Ever wonder why some people are helplessly attracted to bumper sticker slogans and idiot politicians. Apparently some psychologists have been giving the question some thought, too, and what they have come up with is “cognitive fluency” — the ability to think about new and complex things. Seems that there is a strong evolutionary predisposition to keep it simple, to do the conventional and the expected. That might work alright when it comes to selecting a breakfast cereal or bar to go to. But when it comes to more complicated issues things like healthcare reform and global climate change — some people are simply not able to bring the intellectual muscle to the task. We see a lot of that in the common political culture.

See St. Louis Post Dispatch columnist Kevin Horrigan’s full column http://onlineathens.com/stories/022010/opi_565162967.shtml. And if you disagree, you are probably one of those less evolved thinkers.

Even when the president tried to make things simple, as he did in a speech to Congress on Sept. 9, it took him 47 minutes to do it. He had to talk about things like insurance exchanges and pre-existing conditions, cost-shifting and individual mandates.

This failed the cognitive fluency test. Republicans rushed into the breach with talking points like “death panels” and “socialized medicine.” They kept complaining about the Senate’s “2,700-page bill,” as if you ought to be able to overhaul something as complex as health care with a memo.

When Missouri Republican Sen. Kit Bond dropped by the office recently and complained about the “2,700-page health care bill,” I remembered that he’d helped write the last federal transportation bill. It was 835 pages long, and all it did was fund transportation programs for six years.

All of this may be intellectually dishonest, but it is smart politics. Americans are looking for easy answers.

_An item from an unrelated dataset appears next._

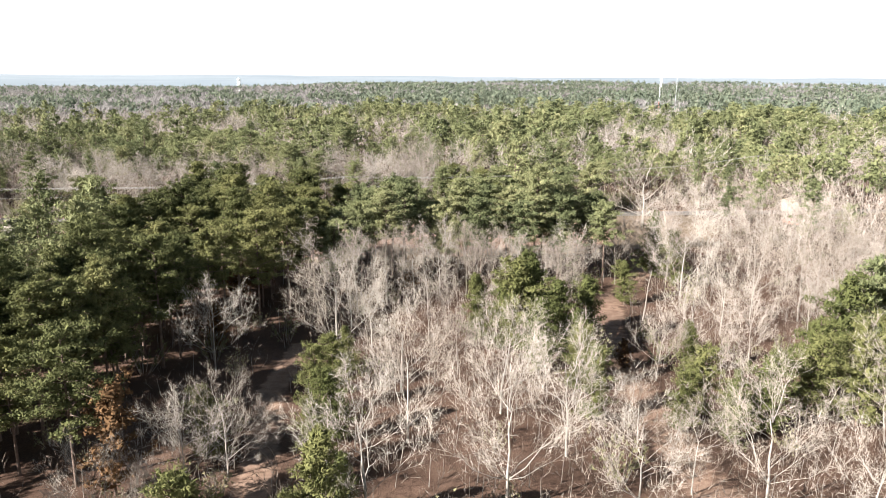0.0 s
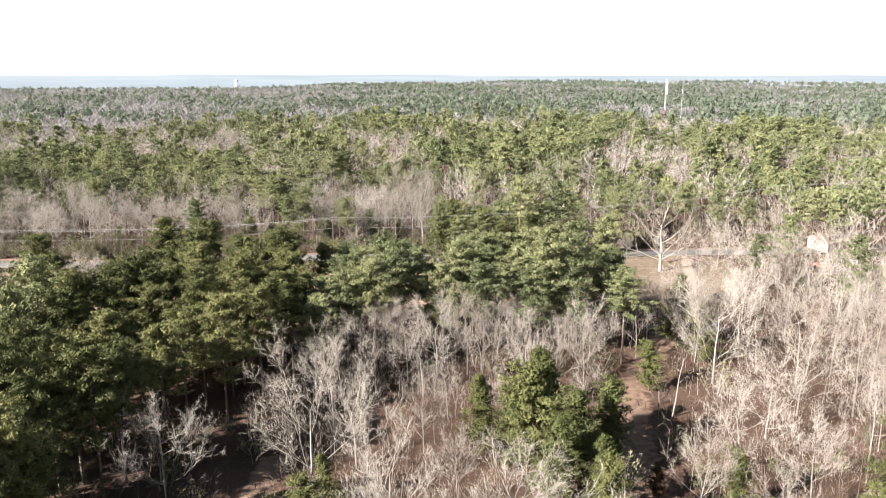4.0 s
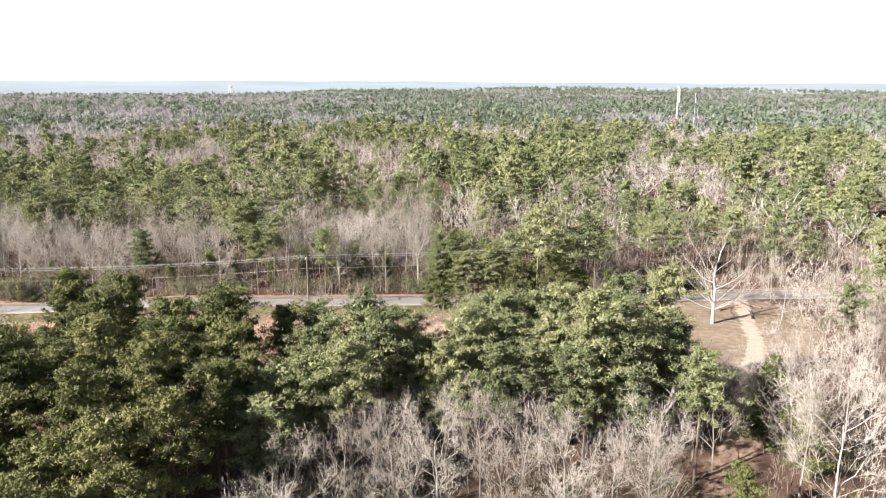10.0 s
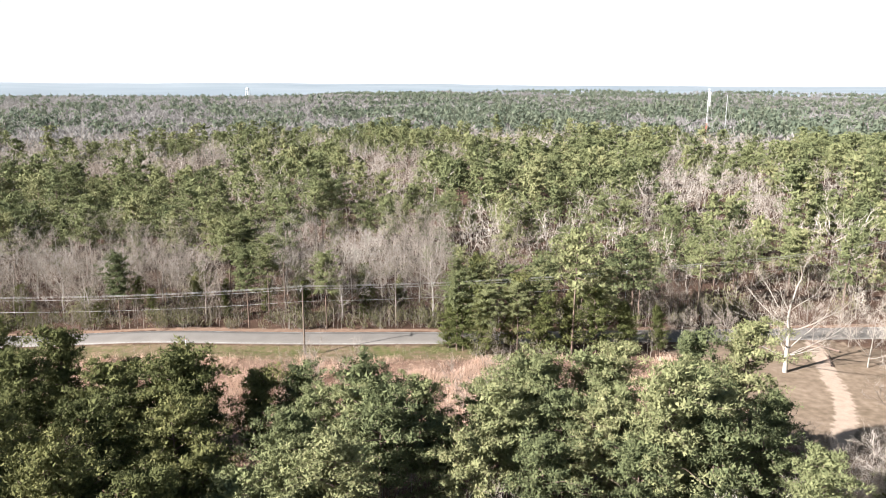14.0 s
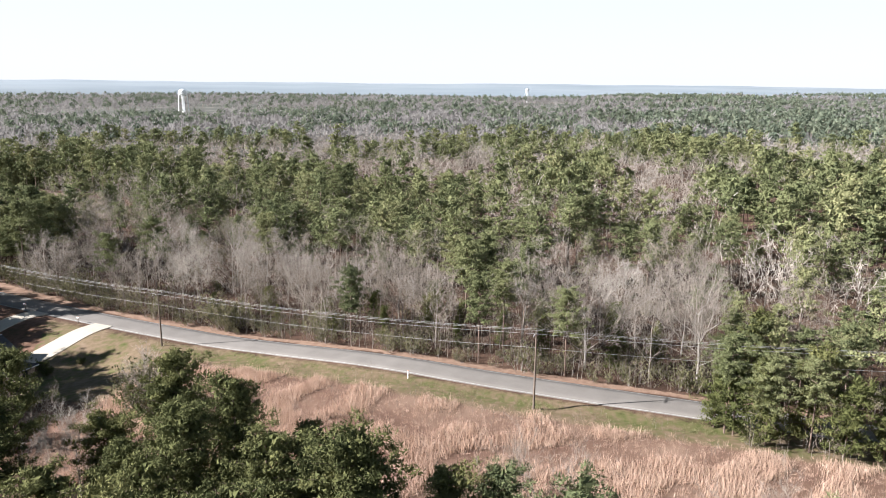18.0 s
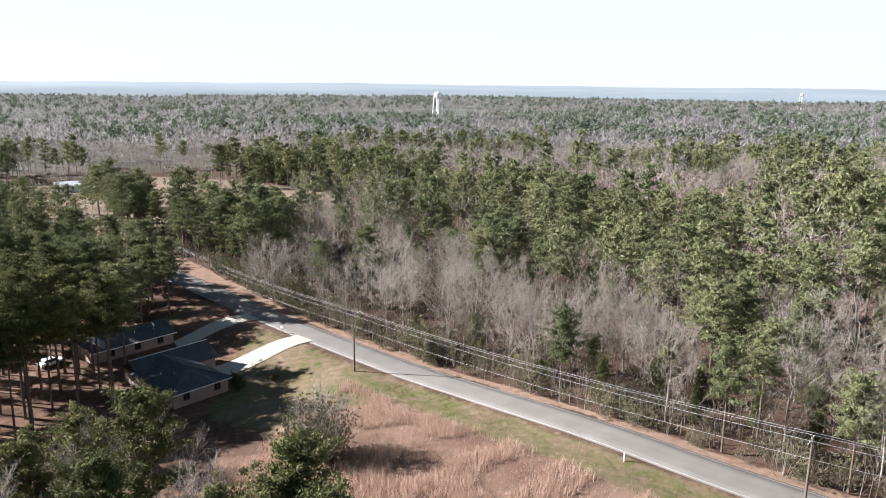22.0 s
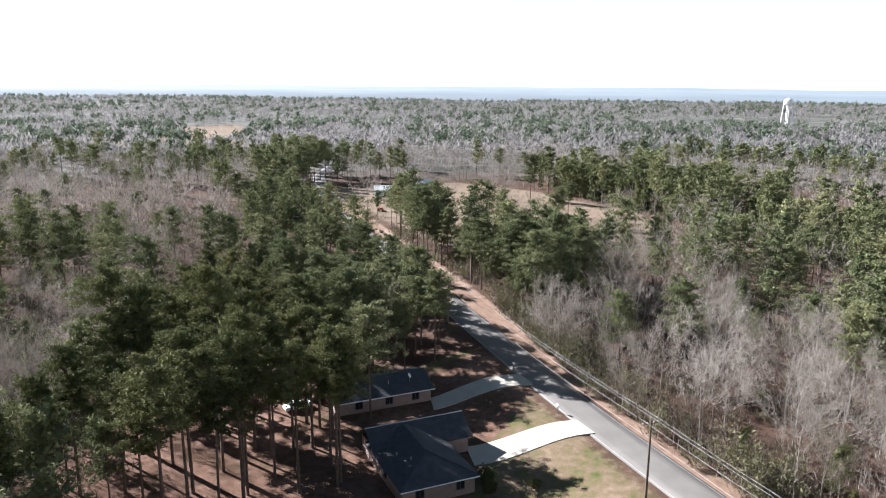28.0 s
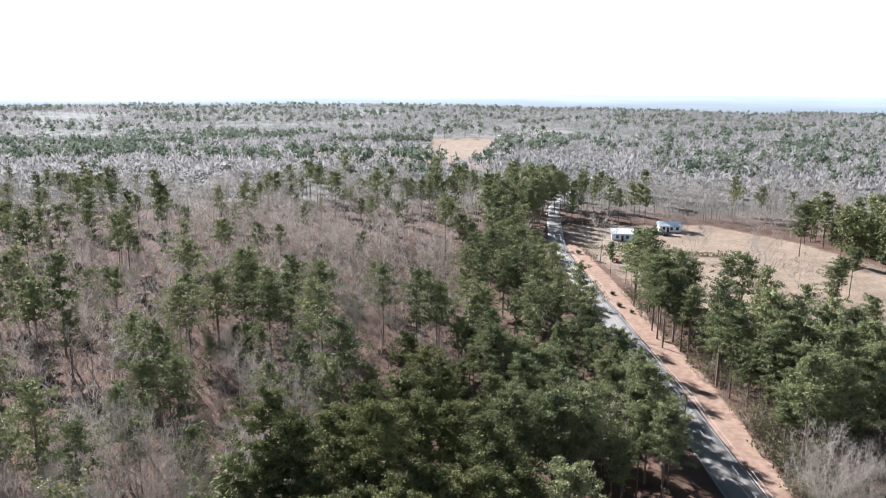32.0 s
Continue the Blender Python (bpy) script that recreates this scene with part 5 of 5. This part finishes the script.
def radio_mast(x, y, top, wide, label):
    z0 = float(height(x, y))
    h = top - z0
    mast = root("radio_mast", pose(x, y, z0), label, "mast")
    n = 9
    for k in range(n):
        a, b = h * k / n, h * (k + 1) / n
        def build(bm):
            for j in range(3):
                t, u = j * 2.094, (j + 1) * 2.094
                p, q = (wide * math.cos(t), wide * math.sin(t)), (wide * math.cos(u), wide * math.sin(u))
                rod(bm, (*p, a), (*p, b), 0.03 + 0.06 * wide, 0.03 + 0.06 * wide, 5)
                for i in range(3):
                    za, zb = a + (b - a) * i / 3, a + (b - a) * (i + 1) / 3
                    rod(bm, (*p, za), (*q, zb), 0.015 + 0.03 * wide, 0.015 + 0.03 * wide, 4)
        part("lattice_section", bm_mesh("lattice_section", build, STEEL if wide < 0.3 else REDPAINT if k < 4 else WHITE), mast)
    for k in range(3):
        a = k * 2.094 + 0.6
        for zz in (0.5, 0.93):
            part("guy_wire", mesh_of("guy_wire", *tube([(0, 0, h * zz), (h * 0.45 * math.cos(a), h * 0.45 * math.sin(a), 0)], [0.04, 0.04], 4), [WIRE]), mast)
    for k in range(4 if wide > 0.3 else 0):
        part("antenna_panel", bm_mesh("antenna_panel", lambda b: box(b, wide * 0.9 + 0.3, wide * 0.9 + 0.7, -0.4 + 0.0 * k, 0.4, h * (0.72 + 0.06 * k), h * (0.72 + 0.06 * k) + 2.2, 0.03), WHITE), mast)
    return mast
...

Nobody in America understands this better than Sarah Palin. The former Alaska governor’s speech to the recent Tea Party convention in Nashville was a masterpiece of cognitive fluency, offering simple answers for all sorts of difficult problems:

“We need a strong national defense … cut spending … spending freeze … drill here and drill now … common-sense solutions and values … the government that governs least governs best … freedom is a God-given right … enduring truths passed down from Washington to Lincoln to Reagan. …”

It was truly a brilliant speech, utterly free of nuance and complexity. If America is tired, angry, confused and looking for easy answers, she may be just the expedient to which they resort.